Switch adapted toys are toys which have been adapted so that their original switches are redirected to a larger switch that is easier for the child to interact with. Many children with limited fine and gross motor skills cannot play with regular battery-operated toys.

For children or young people who have profound and extremely limiting physical and intellectual disabilities, operating a switch adapted toy may be the first independent thing they can do, which builds confidence and enjoyment as well as intellectual stimulation and potential learning.

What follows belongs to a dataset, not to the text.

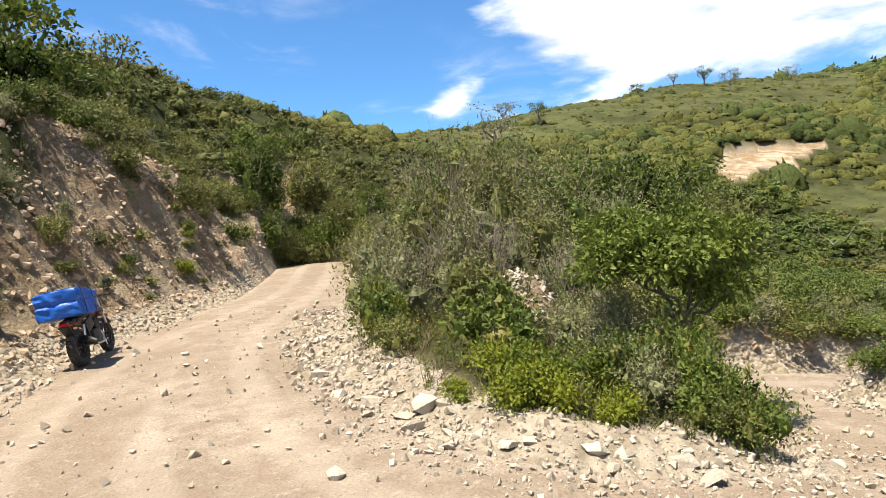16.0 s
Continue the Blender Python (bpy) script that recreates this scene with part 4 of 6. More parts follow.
tree("tree", 11, [[(-2.62, 5.67, -1.5), (-2.68, 5.65, -0.84), (-2.89, 5.55, -0.50), (-3.14, 5.42, -0.13), (-3.19, 5.39, 0.22), (-3.23, 5.37, 0.44), (-3.13, 5.42, 0.88), (-3.07, 5.46, 1.26)],
                  [(-3.14, 5.42, -0.13), (-3.39, 5.28, 0.07), (-3.57, 5.16, 0.37), (-3.82, 4.99, 0.62), (-3.92, 4.92, 0.95)],
                  [(-3.19, 5.39, 0.22), (-3.02, 5.48, 0.37), (-2.81, 5.58, 0.52), (-2.69, 5.64, 0.96)], [(-3.57, 5.16, 0.37), (-3.76, 5.03, 0.18), (-4.01, 4.85, 0.06)]],
     [(-3.77, 4.65, 1.09, .28), (-3.74, 5.05, 1.30, .20), (-4.22, 5.07, 0.69, .27), (-3.62, 4.95, 0.84, .27), (-3.53, 5.36, 0.95, .21), (-3.69, 4.71, 0.42, .28), (-3.53, 5.19, 0.42, .20), (-4.30, 5.00, 0.34, .22), (-3.19, 5.22, 1.15, .16),
      (-3.11, 5.61, 1.32, .11), (-3.05, 5.12, 1.00, .15), (-2.96, 5.51, 1.06, .13), (-2.81, 5.92, 0.98, .20), (-2.76, 5.44, 0.74, .14), (-2.63, 5.83, 0.76, .13), (-3.83, 4.61, 0.08, .26), (-3.68, 5.09, 0.00, .24), (-2.48, 6.05, 0.61, .08)],
     "slender pale-barked tree with feathery compound leaves", thick=0.034, frond=0.155, twigs=17, whorl=9,
     spare=[((-3.23, 5.37, 0.44), (-3.0, 5.3, 0.75)), ((-3.2, 5.4, 0.35), (-3.42, 5.25, 0.62)), ((-3.02, 5.48, 0.37), (-2.4, 5.7, 0.62)), ((-2.68, 5.65, -0.84), (-2.55, 5.6, -0.1)), ((-2.7, 5.64, -0.8), (-2.33, 5.68, 0.3)),
            ((-3.14, 5.42, -0.13), (-3.5, 5.22, -0.14)), ((-2.89, 5.55, -0.50), (-2.5, 5.7, 0.2)), ((-3.19, 5.39, 0.22), (-3.3, 5.3, 0.6)), ((-3.19, 5.39, 0.1), (-2.85, 5.5, 0.25))])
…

Depending on the user's abilities, different switches are available for different purposes, including: finger switches, foot switches and button switches of many different sizes and varieties. Some switches have special textural coverings - soft fabric, "squishy" latex, pom pom, or "bump" patterned for the visually impaired. Use of switches depends on the user's muscle tone, spasticity, visual ability, cognitive function and interests. Switch adapted toys can generate blinking or changing lights and music, speaking, vibration, noises, fans, aromatherapy, massage, songs with number, alphabet or nursery rhyme content and even voice recording and playback.

A number of suppliers exist in Australia but they use imported switch adapted toys which means the toys are expensive to buy. Toy libraries like Noah's Ark in Perth, Western Australia stock a good range of switch adapted toys so that families can borrow to explore the best type of switch and the most interesting toys for their child.

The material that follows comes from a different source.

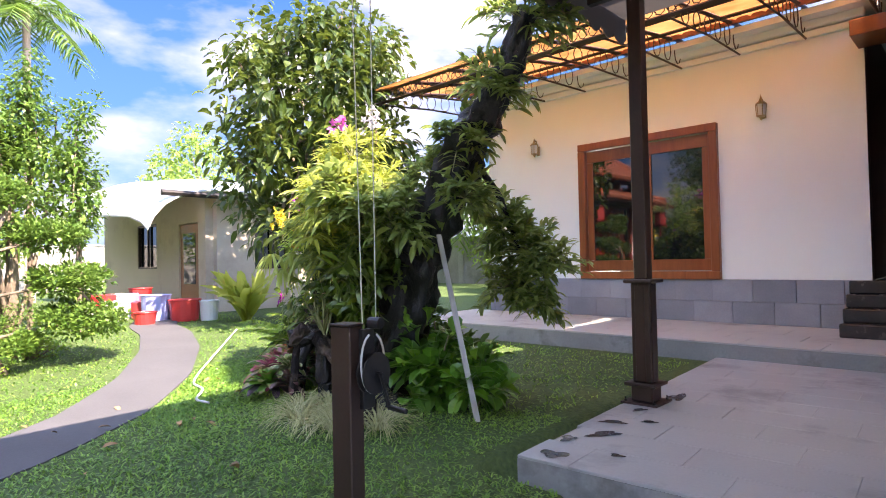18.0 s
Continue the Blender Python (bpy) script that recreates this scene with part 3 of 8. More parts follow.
def deck():
    rim = [(4.75, 1.75), (5.0, 1.35), (5.15, 1.0), (5.6, 1.02), (6.2, 1.1), (7.0, 1.0), (7.6, 0.75), (8.3, 0.5), (8.75, 0.45), (8.45, 1.1), (8.1, 1.6), (7.5, 2.05), (6.7, 2.35), (6.0, 2.3), (5.3, 2.1)]
    d = thing("deck", "brown boarded deck with a curved edge beside the pond", "deck", (0, 0, 0), kind="structure")
    part("body", Geo().prism(rim, -0.2, 0.15), CONCRETE, d)
    p = np.array(rim)
    step = 0.145
    for k in range(int((p[:, 1].max() - p[:, 1].min()) / step) + 1):
        y0 = p[:, 1].min() + k * step
        q = clip_y(clip_y(rim, y0 + 0.0005, 1), y0 + step - 0.0005, -1)
        if len(q) > 2:
            part("board", Geo().prism(q, 0.152, 0.172), DECK, d)



deck()


# ---- patio of blue-grey tiles, house platform and terrace ----
def clip_row(x0, x1, y0, y1, size, gap, fill):
    """Lays staggered tiles over a rectangle by calling fill(cx, cy, w, d)."""
    n = max(1, round((y1 - y0) / size[1]))
    dy = (y1 - y0) / n
    for r in range(n):
        x = x0 - (size[0] * ((r * 0.37) % 1.0))
        while x < x1:
            a, b = max(x, x0), min(x + size[0], x1)
            if b - a > 0.08:
                fill((a + b) / 2, y0 + (r + 0.5) * dy, b - a - gap, dy - gap)
            x += size[0]


TILE_BASE = {}


def tile_mesh(w, d, h, bev=0.004):
    key = (round(w, 2), round(d, 2), h)
    if key not in TILE_BASE:
        TILE_BASE[key] = Geo().box(0, 0, 0, key[0], key[1], h, 0, bev).mesh("tile")
    return TILE_BASE[key]


def floor_of(name, label, x0, x1, y0, y1, top, thick, size, material, gap=0.006, body=CONCRETE, skew=0.0, cat="floor"):
    f = thing(name, label, cat, (x1, y1, 0), skew, kind="structure")
    part("bed", Geo().box((x0 - x1) / 2, (y0 - y1) / 2, top - thick, x1 - x0, y1 - y0, thick - 0.022), body, f)

    def lay(cx, cy, w, d):
        part("tile", tile_mesh(w, d, 0.022), material, f).matrix_basis = pose(cx - x1, cy - y1, top - 0.022)

    clip_row(x0, x1, y0, y1, size, gap, lay)
    return f


floor_of("patio_floor", "smooth blue-grey stone tiles of the covered patio", -3.6, 6.95, -7.50, -2.66, 0.0, 0.2, (0.9, 0.45), PAVING, gap=0.0022, body=PAVING)
floor_of("patio_rear_floor", "plain blue-grey stone paving behind the patio", -9.0, -3.6, -7.50, -2.66, 0.0, 0.2, (1.8, 0.9), PAVING)
floor_of("house_platform", "pale grey stone platform before the house", -3.0, 7.55, -12.25, -7.50, 0.18, 0.3, (0.9, 0.45), PAVING_PALE, gap=0.003, skew=3.2)
floor_of("terrace", "grey stone terrace along the house wall", 4.95, 13.9, -14.58, -12.2, 0.38, 0.45, (0.9, 0.6), PAVING_PALE)
k = thing("patio_kerb", "narrow grey stone kerb along the patio", "kerb", (0, 0, 0), kind="structure")
for i in range(14):
    part("kerb_stone", Geo().box(-3.2 + i * 0.75, -2.638, -0.12, 0.74, 0.036, 0.126, 0, 0.006), CONCRETE, k)


# ---- the main house ----
def cladding(name, label, material, x0, y0, x1, y1, z0, z1, rows_, length, thick=0.035, back=CONCRETE, cat="wall"):
    """A wall faced with stone slips, each a piece, seen from the left-hand side of its run."""
    run = math.hypot(x1 - x0, y1 - y0)
    w = thing(name, label, cat, (x0, y0, 0), math.degrees(math.atan2(y1 - y0, x1 - x0)), kind="structure")
    part("core", Geo().box(run / 2, -0.09, z0, run, 0.18, z1 - z0), back, w)
    dz = (z1 - z0) / rows_
    for r in range(rows_):
        x = -length * (0.5 * (r % 2))
        while x < run:
            a, b = max(0, x), min(run, x + length)
            if b - a > 0.05:
                part("stone_slip", tile_mesh(b - a - 0.005, thick, round(dz - 0.005, 3), 0.003), material, w).matrix_basis = pose((a + b) / 2, thick / 2 + 0.002, z0 + r * dz + 0.002)
            x += length
    return w


HY = -14.58


def pierced(xs, zs, holes, thick):
    """A wall in the plane of x and z, its face at y = 0 and its back at -thick, with openings where a cell is named a hole."""
    nx, nz = len(xs), len(zs)
    v = [(x, -k * thick, z) for k in (0, 1) for z in zs for x in xs]
    at = lambda k, i, j: k * nx * nz + j * nx + i
    f = []
    solid = lambda i, j: 0 <= i < nx - 1 and 0 <= j < nz - 1 and (i, j) not in holes
    for i in range(nx - 1):
        for j in range(nz - 1):
            if solid(i, j):
                f += [[at(0, i + 1, j), at(0, i, j), at(0, i, j + 1), at(0, i + 1, j + 1)], [at(1, i, j), at(1, i + 1, j), at(1, i + 1, j + 1), at(1, i, j + 1)]]
                for di, dj, a, b in ((-1, 0, (i, j), (i, j + 1)), (1, 0, (i + 1, j + 1), (i + 1, j)), (0, -1, (i + 1, j), (i, j)), (0, 1, (i, j + 1), (i + 1, j + 1))):
                    if not solid(i + di, j + dj):
                        f.append([at(0, *b), at(0, *a), at(1, *a), at(1, *b)])
    return Geo().add(v, f)


single("wall_house", pierced([6.43, 8.47, 11.09, 13.4], [0.3, 1.1, 3.735, 5.2], {(1, 1)}, 0.24), WALL_WHITE, "white painted house wall", "wall", (0, HY, 0), kind="structure")
single("wall_house_side", Geo().box(13.28, HY - 3.0, 0.3, 0.24, 5.5, 4.9), WALL_WHITE, "white painted side wall of the house", "wall", kind="structure")
cladding("wall_house_base", "blue-grey stone cladding at the foot of the house wall", CLAD_STONE, 6.45, HY + 0.012, 13.4, HY + 0.012, 0.38, 1.1, 2, 0.62)
g = Geo()
g.box(9.9, HY + 0.03, 4.78, 7.0, 0.1, 0.10, 0, 0.01).box(9.9, HY + 0.05, 4.9, 7.0, 0.16, 0.16, 0, 0.02)
single("cornice_trim", g, WALL_WHITE, "white moulded cornice under the canopy", "trim", kind="structure")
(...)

Toy libraries import switch adapted toys or have volunteer helpers who are able to take an existing battery operated toy and convert it to switch adapted. Toys which have only one function are perfect for adaptation but more complex, multi-function toys may not be so easy. Adapting a battery toy at home can be achieved with the use of a small number of tools.

A crowd funding page Toys for Tots through The Cerebral Palsy Alliance exists to generate funds needed to create a supply of switch adapted toys for use in a number of designated local libraries in Perth, starting a programme offering the toys to eligible children in locations closer to their homes.

There are many online guides that demonstrate how to adapt toys for switch activation, such as TheLaserguy2's "Santa's Switch Adapted Toys" series.